**Goal of the exercise:** Transcribe every line, keeping it exact.

──────────────────────────────

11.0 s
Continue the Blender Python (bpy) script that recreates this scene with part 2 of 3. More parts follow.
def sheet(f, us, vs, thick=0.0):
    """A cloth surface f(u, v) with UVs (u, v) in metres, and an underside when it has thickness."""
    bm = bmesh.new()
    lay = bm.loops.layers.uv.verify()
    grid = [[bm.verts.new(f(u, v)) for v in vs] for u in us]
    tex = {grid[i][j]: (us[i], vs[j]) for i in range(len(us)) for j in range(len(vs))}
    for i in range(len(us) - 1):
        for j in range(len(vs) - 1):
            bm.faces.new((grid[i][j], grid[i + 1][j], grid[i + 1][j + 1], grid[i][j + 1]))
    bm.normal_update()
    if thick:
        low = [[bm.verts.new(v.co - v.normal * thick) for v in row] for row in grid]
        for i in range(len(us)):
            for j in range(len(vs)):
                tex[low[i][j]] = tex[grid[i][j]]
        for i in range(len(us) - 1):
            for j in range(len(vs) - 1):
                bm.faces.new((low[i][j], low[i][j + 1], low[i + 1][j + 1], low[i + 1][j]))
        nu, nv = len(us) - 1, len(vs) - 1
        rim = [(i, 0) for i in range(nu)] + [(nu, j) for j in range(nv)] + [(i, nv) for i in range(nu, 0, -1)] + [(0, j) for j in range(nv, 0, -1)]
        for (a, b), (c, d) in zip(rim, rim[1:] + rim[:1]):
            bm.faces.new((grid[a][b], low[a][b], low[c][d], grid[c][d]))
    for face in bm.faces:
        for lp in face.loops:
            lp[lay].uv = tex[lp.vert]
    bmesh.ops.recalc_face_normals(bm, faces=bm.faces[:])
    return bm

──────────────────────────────

**Solution to this problem:**
11.0 s
Continue the Blender Python (bpy) script that recreates this scene with part 2 of 3. More parts follow.
def sheet(f, us, vs, thick=0.0):
    """A cloth surface f(u, v) with UVs (u, v) in metres, and an underside when it has thickness."""
    bm = bmesh.new()
    lay = bm.loops.layers.uv.verify()
    grid = [[bm.verts.new(f(u, v)) for v in vs] for u in us]
    tex = {grid[i][j]: (us[i], vs[j]) for i in range(len(us)) for j in range(len(vs))}
    for i in range(len(us) - 1):
        for j in range(len(vs) - 1):
            bm.faces.new((grid[i][j], grid[i + 1][j], grid[i + 1][j + 1], grid[i][j + 1]))
    bm.normal_update()
    if thick:
        low = [[bm.verts.new(v.co - v.normal * thick) for v in row] for row in grid]
        for i in range(len(us)):
            for j in range(len(vs)):
                tex[low[i][j]] = tex[grid[i][j]]
        for i in range(len(us) - 1):
            for j in range(len(vs) - 1):
                bm.faces.new((low[i][j], low[i][j + 1], low[i + 1][j + 1], low[i + 1][j]))
        nu, nv = len(us) - 1, len(vs) - 1
        rim = [(i, 0) for i in range(nu)] + [(nu, j) for j in range(nv)] + [(i, nv) for i in range(nu, 0, -1)] + [(0, j) for j in range(nv, 0, -1)]
        for (a, b), (c, d) in zip(rim, rim[1:] + rim[:1]):
            bm.faces.new((grid[a][b], low[a][b], low[c][d], grid[c][d]))
    for face in bm.faces:
        for lp in face.loops:
            lp[lay].uv = tex[lp.vert]
    bmesh.ops.recalc_face_normals(bm, faces=bm.faces[:])
    return bm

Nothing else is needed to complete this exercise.